Pour permettre aux Etats parties au PIRDCP de favoriser l’accès aux médias et aux informations vérifiées et de qualité, il faut créer un devoir de coopération pour les plateformes numériques. Ces mesures semblent même prescrites par l’article 19. Le Comité note que « les États parties devraient prendre toutes les mesures voulues pour favoriser l’indépendance de ces nouveaux moyens et garantir l’accès des particuliers ». Ceci « peut nécessiter des mesures positives » : soutien financier actif « aux médias indépendants et d'investigation », « prévention de concentrations excessives », obligation de « transparence autour de la possession et du contrôle des médias », etc. Les gouvernements doivent apporter un soutien financier aux médias traditionnels comme aux autres formes de presse, récentes et moins reconnues. Face au risque de fausses informations sur les réseaux sociaux, il importe de répertorier les décisions des entreprises avec la même attention, spécificité et rigueur que pour les médias traditionnels.

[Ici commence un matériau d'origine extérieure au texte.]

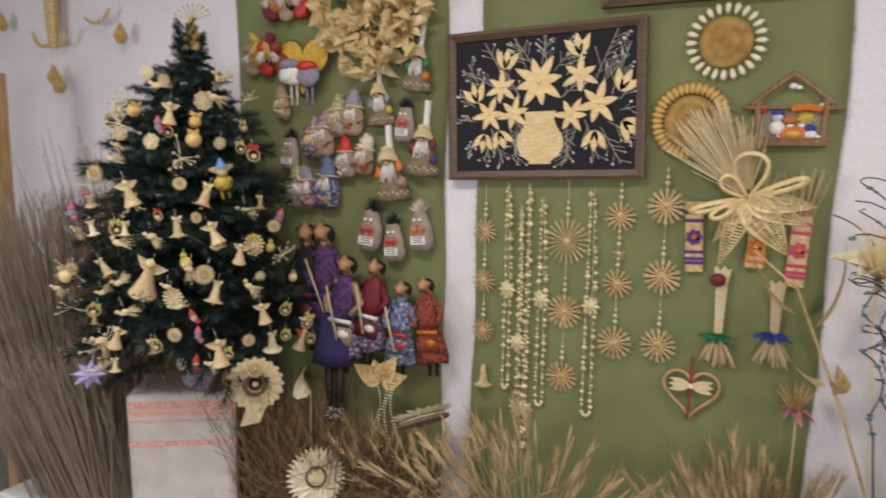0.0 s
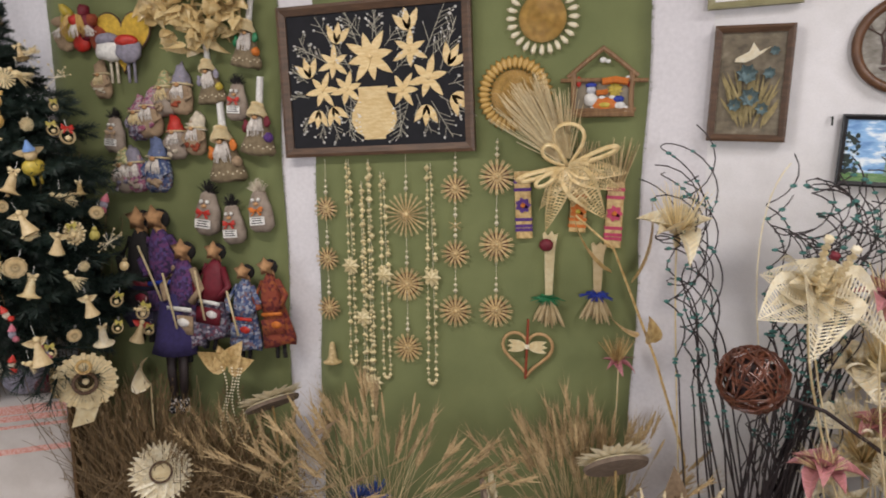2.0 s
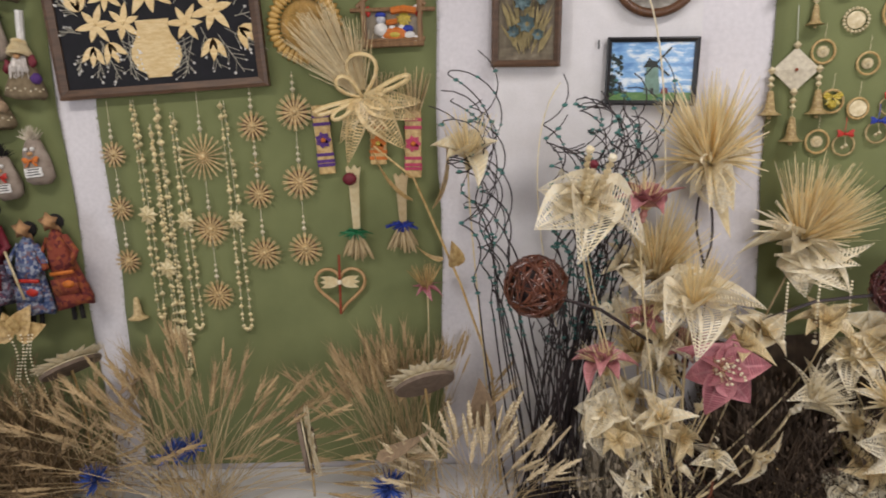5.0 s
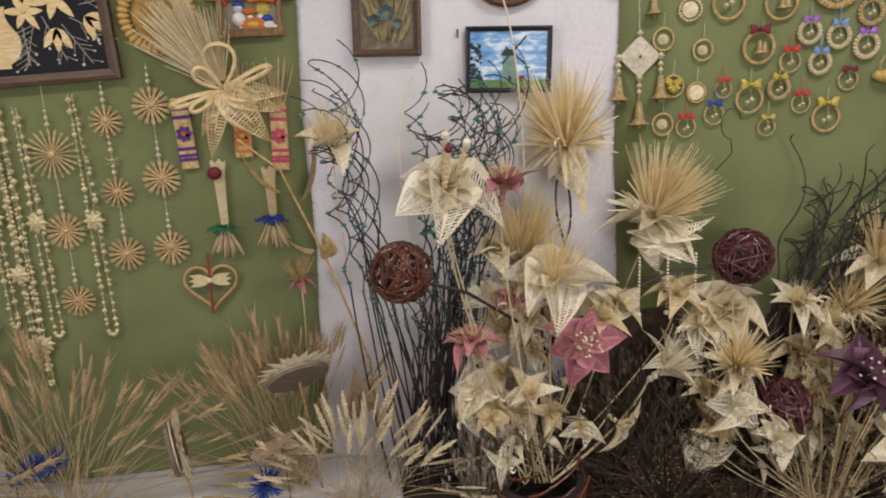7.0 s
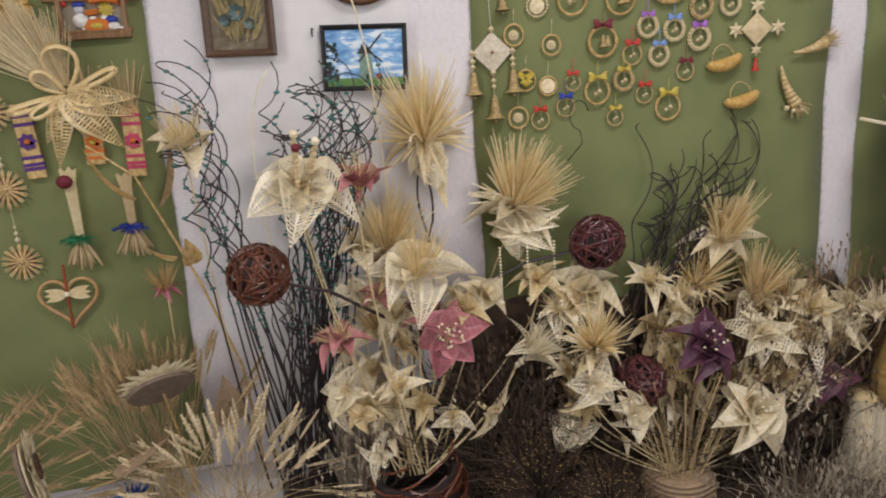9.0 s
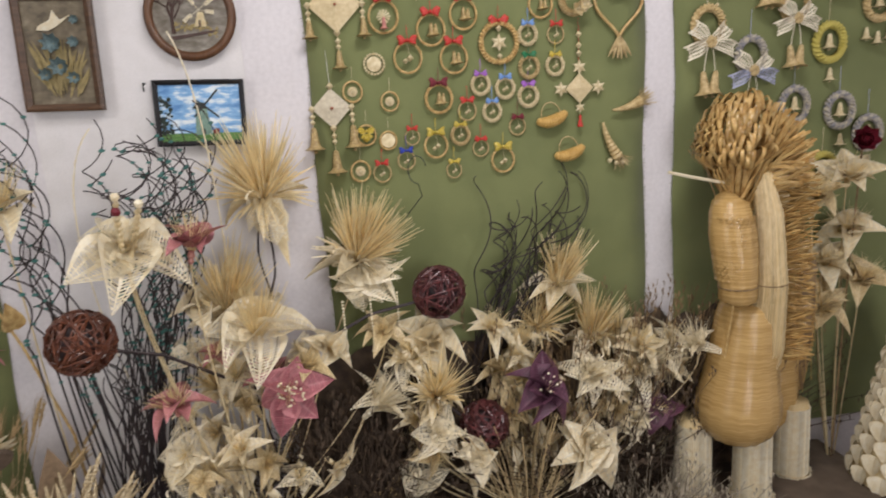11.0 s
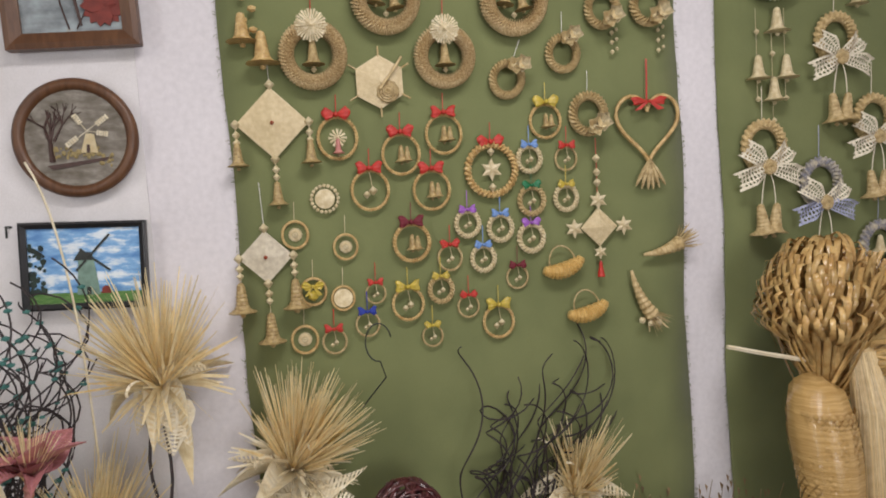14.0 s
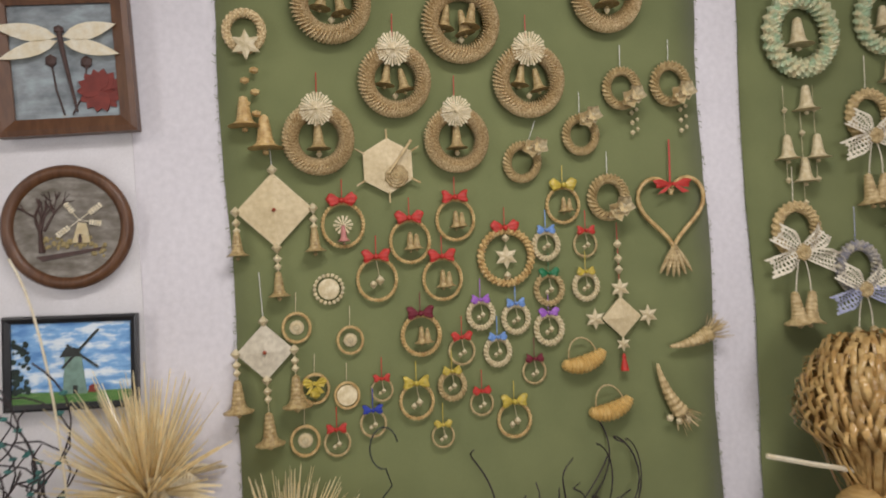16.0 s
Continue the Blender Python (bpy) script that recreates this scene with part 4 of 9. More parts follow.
def inlay_lily(x, z, R, n=6, a0=0.0):
    bm = bmesh.new()
    ball(bm, (x, y0 - 0.008, z), R * 0.12, 1, (1, 0.5, 1))
    lily = part("straw_lily", bm, INLAY, p)
    for k in range(n):
        a = a0 + 2 * math.pi * k / n
        bm = bmesh.new()
        plate(bm, leaf_outline(x, z, a + 0.07 * math.sin(7 * k + x * 30), R * (1.14 if k % 2 else 0.96), R * 0.37), y0 - 0.0012 * (k % 3), 0.003)
        part("petal", bm, INLAY, lily)


for x, z, R, n, a in ((-0.012, 0.085, 0.098, 8, 0.2), (-0.165, 0.07, 0.065, 6, 0.4), (-0.220, -0.035, 0.068, 6, 0.1), (-0.115, -0.035, 0.066, 6, 0.3), (0.150, 0.10, 0.070, 6, 0.5), (0.220, -0.01, 0.080, 6, 0.2), (0.115, -0.05, 0.066, 6, 0.0)):
    inlay_lily(x, z, R, n, a)
for x, z, a, R in ((-0.15, 0.14, 80, 0.085), (-0.27, 0.015, 105, 0.085), (-0.24, -0.11, 260, 0.075), (-0.18, -0.10, 290, 0.08), (0.15, 0.17, 100, 0.09), (0.30, 0.03, 60, 0.09), (0.31, -0.08, 320, 0.085), (0.21, -0.11, 265, 0.085)):
    bm = bmesh.new()
    for da in (-0.6, 0, 0.6):
        plate(bm, leaf_outline(x, z, radians(a) + da, R, R * 0.36), y0 - 0.001, 0.003)
    part("straw_bud", bm, INLAY, p)
bm, bw = bmesh.new(), bmesh.new()
for x, z, a, L in ((-0.16, 0.12, 120, 0.15), (-0.19, 0.07, 150, 0.14), (-0.06, 0.13, 110, 0.14), (0.0, 0.15, 80, 0.14), (0.05, 0.12, 50, 0.13), (0.20, 0.06, 65, 0.23), (0.22, 0.05, 45, 0.16), (-0.09, 0.03, 120, 0.12), (0.08, 0.02, 40, 0.12), (0.30, -0.04, 10, 0.10), (-0.28, -0.06, 170, 0.08), (-0.2, -0.10, 250, 0.13), (-0.21, -0.09, 290, 0.15), (-0.14, -0.06, 285, 0.19), (0.15, -0.06, 250, 0.19), (0.17, -0.07, 290, 0.16), (0.23, -0.10, 300, 0.16), (0.26, -0.08, 330, 0.17), (-0.12, -0.05, 310, 0.10), (0.27, 0.02, 70, 0.20), (0.30, 0.0, 50, 0.12), (-0.24, 0.03, 115, 0.16), (-0.28, 0.0, 140, 0.09), (0.02, 0.14, 95, 0.12), (-0.03, 0.14, 125, 0.16), (0.10, 0.10, 65, 0.14), (-0.26, -0.12, 230, 0.09), (0.30, -0.13, 345, 0.09), (0.10, -0.1, 270, 0.13), (-0.10, -0.1, 262, 0.12)):
    x1, z1 = x + L * math.cos(radians(a)), z + L * math.sin(radians(a))
    tube(bm, [(x, y0 - 0.002, z), (x1, y0 - 0.002, z1)], 0.0015, 4)
    for k in range(8):
        t = 0.2 + 0.1 * k
        b = radians(a + rnd.choice((-42, 42)) + rnd.uniform(-8, 8))
        l = L * 0.34 * (1.1 - 0.4 * t)
        q0 = (x + (x1 - x) * t, z + (z1 - z) * t)
        q1 = (q0[0] + l * math.cos(b), q0[1] + l * math.sin(b))
        if abs(q1[0]) < 0.36 and abs(q1[1]) < 0.25:
            tube(bm, [(q0[0], y0 - 0.002, q0[1]), (q1[0], y0 - 0.002, q1[1])], 0.0012, 4)
            if rnd.random() < 0.8:
                ball(bw, (q1[0], y0 - 0.003, q1[1]), rnd.uniform(0.003, 0.0058), 1)
part("twig_inlay", bm, TWIG_INLAY, p)["kind"] = "stuff"
part("berry_inlay", bw, WHITE, p)["kind"] = "stuff"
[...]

Depuis 2018, la loi française contre la manipulation de l’information applique les normes éditoriales des médias traditionnels aux plateformes sociales numériques : lutte contre les discours de haine ou l’incitation à la violence, vérification des faits et sources. Même si son langage est restrictif, la réglementation se focalise sur l’aspect démocratique du droit et élargit la portée idéologique de la liberté d'expression.
Vers une attitude post-verité ?
En 1936 déjà, la Société des nations notait que les actualités peuvent – et doivent – être « non seulement des données factuelles correctes mais aussi objectives, dans la mesure où l'image de la réalité qui émerge chez les destinataires de ces informations est une représentation non déformée et non tendancieuse de la réalité ». Face à la propagande, la ‘matière première’ journalistique est considérée comme source de la vérité. Certains universitaires affirment même que « les médias sont en principe - et de manière normative - basés sur la vérité, ce qui ferait du terme fake news un oxymore ».
Or la sur-stimulation médiatique et les flux d'informations sans fin qui influencent notre ‘réalité’ impliquent le caractère sélectif par essence du journalisme. Le public exige une « simplification ciblée de la complexité de la réalité » qui limite, réduit, synthétise l'information. Même si les données initiales sont correctes, une distorsion inévitable (et nécessaire) se produit lors du partage d’informations. En 1980, Milan Kundera notait : « Les imagologues créent des systèmes d'idéaux et d'anti-idéaux [...] qui influencent nos comportements, nos opinions politiques et nos goûts esthétiques. [...] L'homme politique dépend du journaliste. Mais de qui dépendent les journalistes ? De ceux qui les paient : les agences de publicités. Des imagologues. L’imagologue exige du journaliste que son travail réponde à l'esprit du système imalogique d'un moment donné ».
Si la menace de la désinformation peut conduire les individus les plus politiquement investis à modifier leur approche des réseaux, les personnes moins engagées auront tendance à négliger l'information, s’en désintéresser, voire réduire leur consommation. Une certaine attitude ‘post-vérité’ « se soucie moins de l'exactitude objective des informations que de leur vraisemblance ; c'est-à-dire de leur confirmation subjective de notre vision du monde ». « Nous ne partageons pas ce qui est vrai, nous partageons ce qui est convaincant » - ce qui pose un réel danger démocratique.
Les réglementations liées à la liberté d'expression sont conçues et fonctionnent dans des contextes intensément politiques et négociables. L’essor des fake news ne nécessite pas de modifications radicales à l'article 19, mais un équilibre entre les trois dimensions du droit à la liberté d’expression. Il s’agit d’accorder, en théorie comme en pratique, la même valeur juridique et politique à la libre expression qu'à la recherche et à l'accès à l’information.